At 30 June 2007, the estimated resident population of the 16 main urban areas was 3,053,100 (72.2 percent of New Zealand's population). A further 250,100 people lived in secondary urban areas (5.9 percent of New Zealand's population). The main and secondary urban populations increased by 36,100 (1.2 percent) and 700 (0.3 percent), respectively, during the June 2007 year.
The four largest urban areas – Auckland, Hamilton, Wellington and Christchurch – were home to 53.1 percent of New Zealand residents at 30 June 2007, up from 51.6 percent at 30 June 2001. The Auckland Urban Area is now home to 40 out of every 100 North Island residents. The Christchurch Urban Area is home to 38 out of every 100 South Island residents.
In the June 2007 year, Tauranga (1.9 percent) was the fastest-growing main urban area, followed by Auckland (1.7 percent), Hamilton (1.6 percent), Kapiti (1.4 percent), and Christchurch (1.1 percent). Eight main urban areas recorded positive growth rates below the national average of 1.0 percent, and three main urban areas – Rotorua, Wanganui and Invercargill – had population decreases.
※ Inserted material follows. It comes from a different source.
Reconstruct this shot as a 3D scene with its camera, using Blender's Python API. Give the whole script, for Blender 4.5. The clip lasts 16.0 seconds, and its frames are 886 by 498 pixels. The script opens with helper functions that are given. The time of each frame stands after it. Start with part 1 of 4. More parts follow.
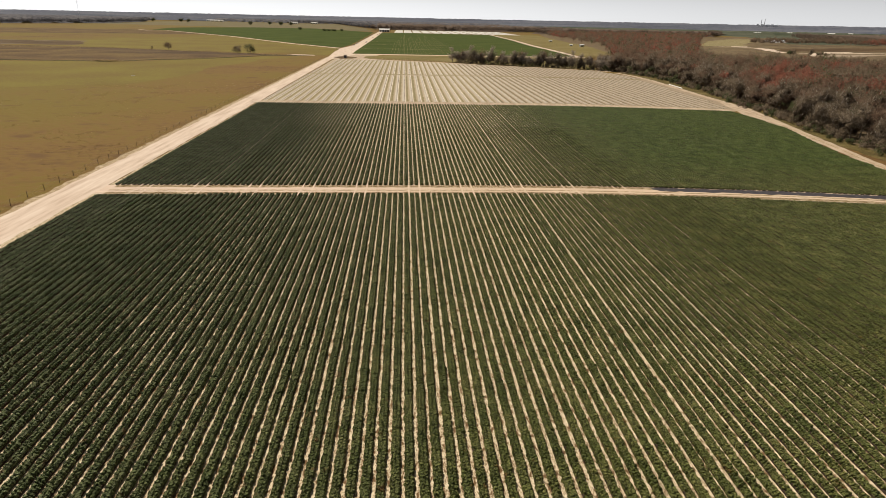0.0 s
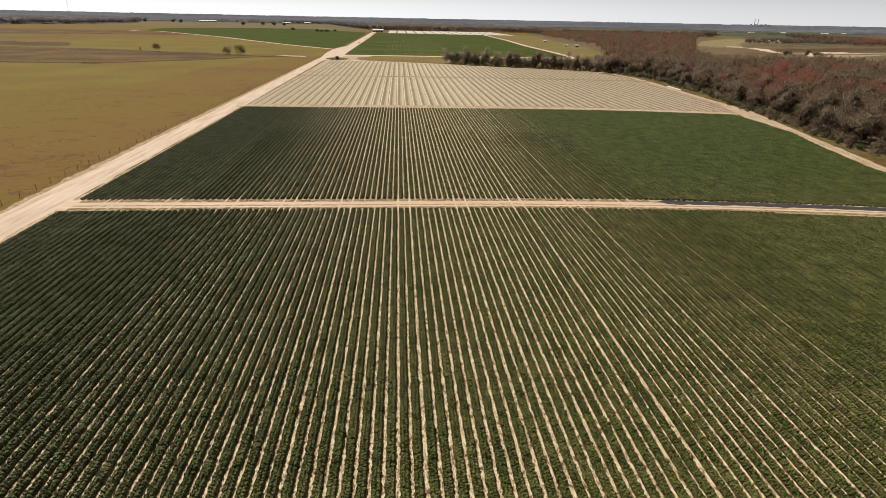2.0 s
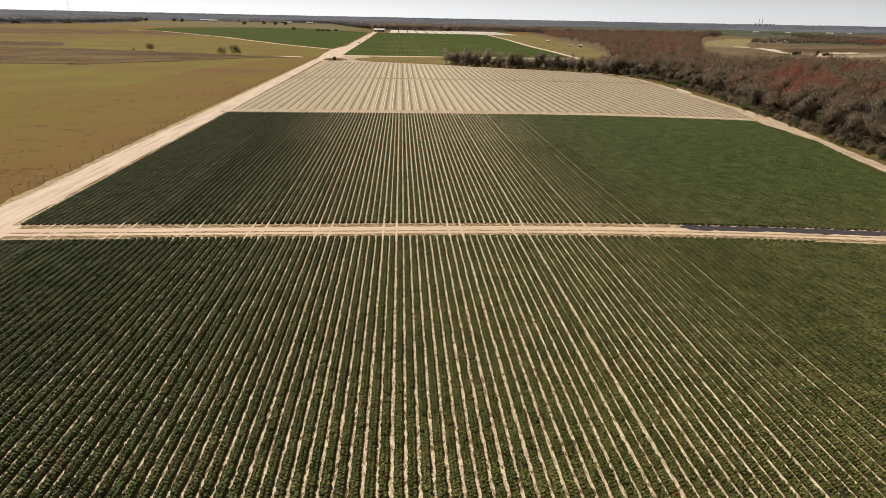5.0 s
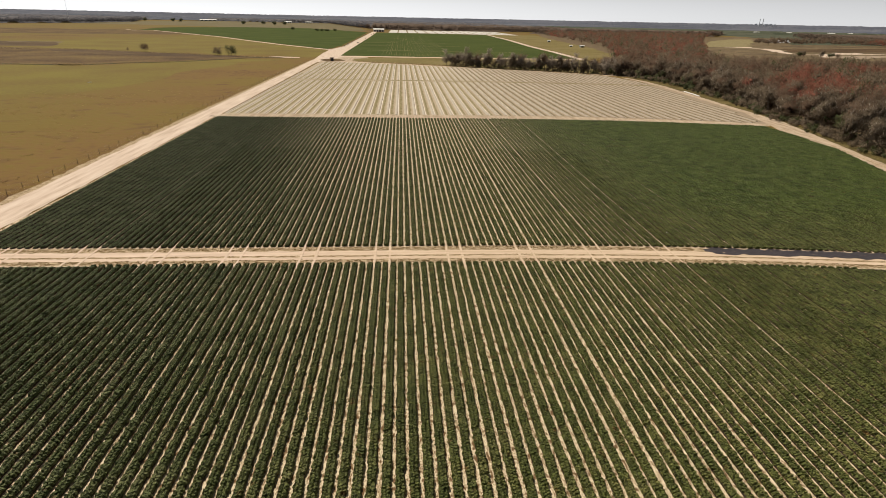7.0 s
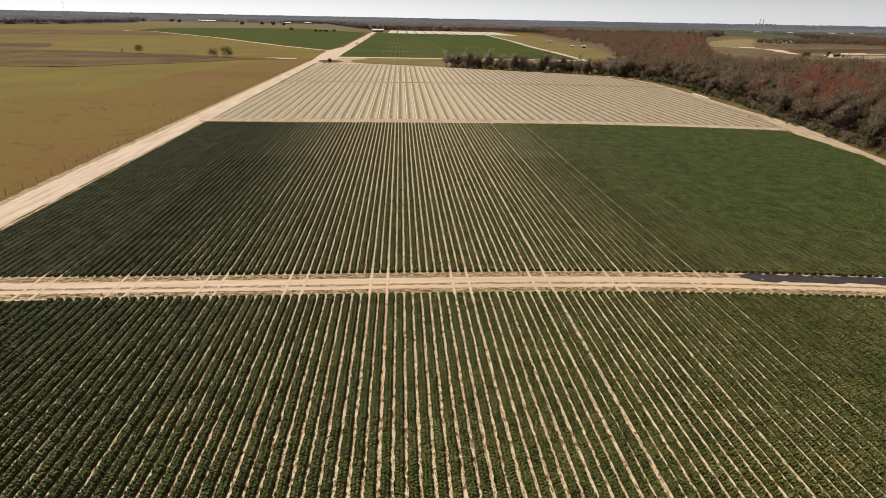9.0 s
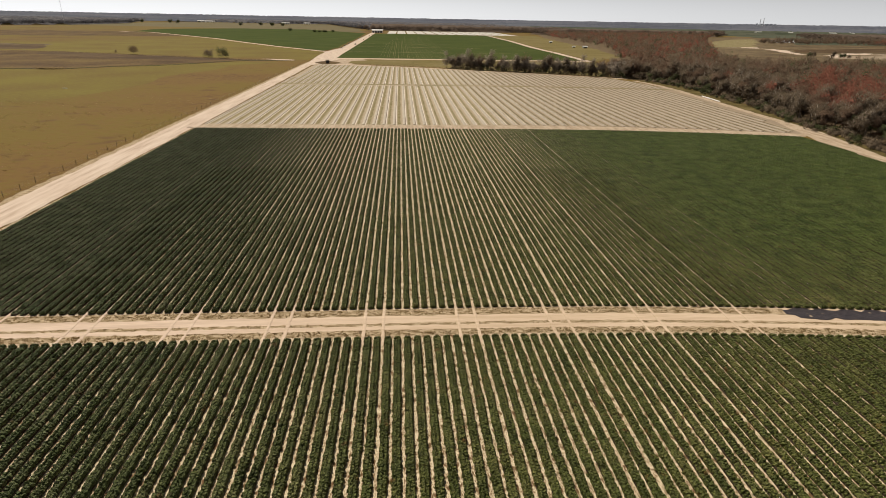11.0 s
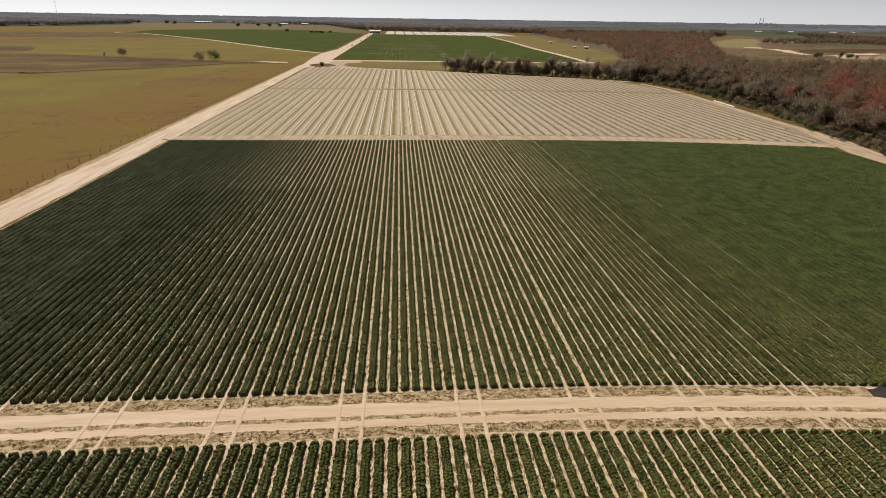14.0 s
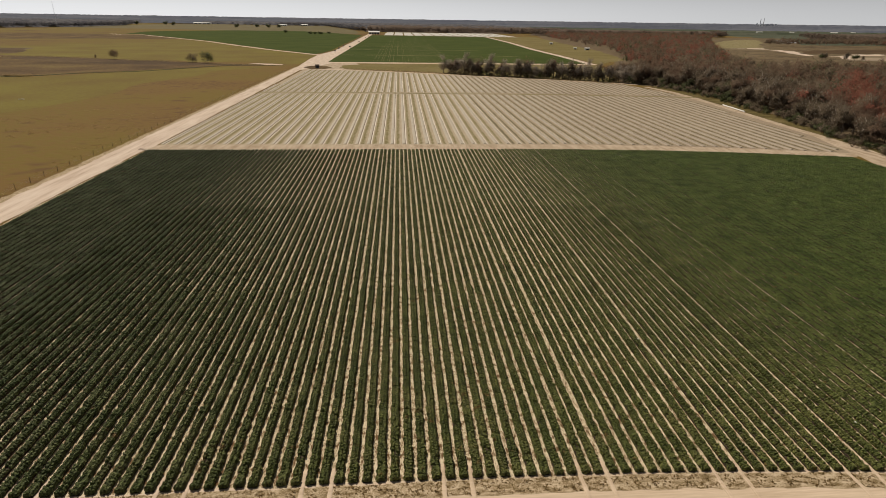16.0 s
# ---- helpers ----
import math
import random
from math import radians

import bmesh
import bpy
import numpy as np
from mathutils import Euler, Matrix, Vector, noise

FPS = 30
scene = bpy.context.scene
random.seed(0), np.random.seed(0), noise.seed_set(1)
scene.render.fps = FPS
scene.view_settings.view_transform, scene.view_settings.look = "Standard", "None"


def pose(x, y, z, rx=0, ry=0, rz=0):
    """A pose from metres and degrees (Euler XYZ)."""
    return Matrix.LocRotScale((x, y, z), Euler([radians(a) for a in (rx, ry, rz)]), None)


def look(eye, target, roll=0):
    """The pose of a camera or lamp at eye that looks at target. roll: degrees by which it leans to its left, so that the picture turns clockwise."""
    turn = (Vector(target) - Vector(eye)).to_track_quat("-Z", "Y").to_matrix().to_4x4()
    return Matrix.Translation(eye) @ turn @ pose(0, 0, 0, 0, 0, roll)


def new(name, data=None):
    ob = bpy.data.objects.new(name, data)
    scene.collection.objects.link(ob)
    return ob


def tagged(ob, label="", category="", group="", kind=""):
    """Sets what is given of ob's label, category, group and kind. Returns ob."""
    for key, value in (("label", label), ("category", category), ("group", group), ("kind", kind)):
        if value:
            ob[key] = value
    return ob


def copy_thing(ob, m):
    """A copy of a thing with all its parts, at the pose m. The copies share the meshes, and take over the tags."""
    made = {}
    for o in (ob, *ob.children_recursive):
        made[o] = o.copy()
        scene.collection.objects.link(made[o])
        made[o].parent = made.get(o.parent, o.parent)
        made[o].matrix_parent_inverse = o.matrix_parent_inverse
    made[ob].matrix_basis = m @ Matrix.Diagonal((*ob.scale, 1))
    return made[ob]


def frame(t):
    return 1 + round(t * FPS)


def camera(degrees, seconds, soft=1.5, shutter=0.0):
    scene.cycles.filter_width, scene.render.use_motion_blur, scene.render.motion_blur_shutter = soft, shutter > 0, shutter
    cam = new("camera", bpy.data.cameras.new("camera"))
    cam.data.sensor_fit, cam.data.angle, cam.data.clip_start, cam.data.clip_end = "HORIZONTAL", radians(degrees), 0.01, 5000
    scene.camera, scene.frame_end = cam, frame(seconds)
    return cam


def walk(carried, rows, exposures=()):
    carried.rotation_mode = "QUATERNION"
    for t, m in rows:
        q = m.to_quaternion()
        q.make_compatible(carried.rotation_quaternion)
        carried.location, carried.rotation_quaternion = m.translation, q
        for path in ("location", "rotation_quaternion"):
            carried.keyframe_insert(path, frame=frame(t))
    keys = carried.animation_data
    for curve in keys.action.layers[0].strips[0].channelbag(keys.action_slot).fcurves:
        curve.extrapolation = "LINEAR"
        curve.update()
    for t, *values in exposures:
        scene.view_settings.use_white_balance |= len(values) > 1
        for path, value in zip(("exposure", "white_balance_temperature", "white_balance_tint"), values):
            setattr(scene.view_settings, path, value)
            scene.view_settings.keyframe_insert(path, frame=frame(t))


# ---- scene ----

Seven of the 14 secondary urban areas recorded positive growth rates, ranging between 0.1 percent (Timaru) and 2.9 percent (Pukekohe), during the June 2007 year. Six secondary urban areas recorded population decreases, ranging from less than 0.5 percent (Whakatane, Levin and Masterton) to 2.0 percent (Tokoroa). There was no change to the estimated resident population of Oamaru.
After each census Statistics New Zealand creates a new base population and uses this to derive post-censal population estimates. The recent transition to the 2006 base population ensures that estimates are based on the latest information available.
The difference between 2006-base and 2001-base population estimates at 30 June 2006 is known as intercensal discrepancy. At the national level there is an intercensal discrepancy of 45,100, with the 2006-base estimate of New Zealand's resident population (4,184,600) being significantly higher than the 2001-base estimate (4,139,500). Consequently, for many subnational areas, the 2006-base estimate at 30 June 2006 exceeds the 2001-base estimate that was published previously.
At the regional level, the 2006-base estimate at 30 June 2006 exceeds the 2001-base estimate for 14 of New Zealand's 16 regions. Of these 14 regions, Auckland (12,900), Waikato (7,500) and Canterbury (7,100) have the greatest intercensal discrepancy in numerical terms. When intercensal discrepancy is expressed as a proportion of each region's population, this proportion is greatest for the West Coast (4.9 percent). For two regions – Tasman and Nelson – the 2006-base estimate at 30 June 2006 is lower than the 2001-base estimate that was published previously.
The population estimates for the June 2007 year quoted above and contained in the appended tables are provisional. Processing of final statistics will be completed in November 2007.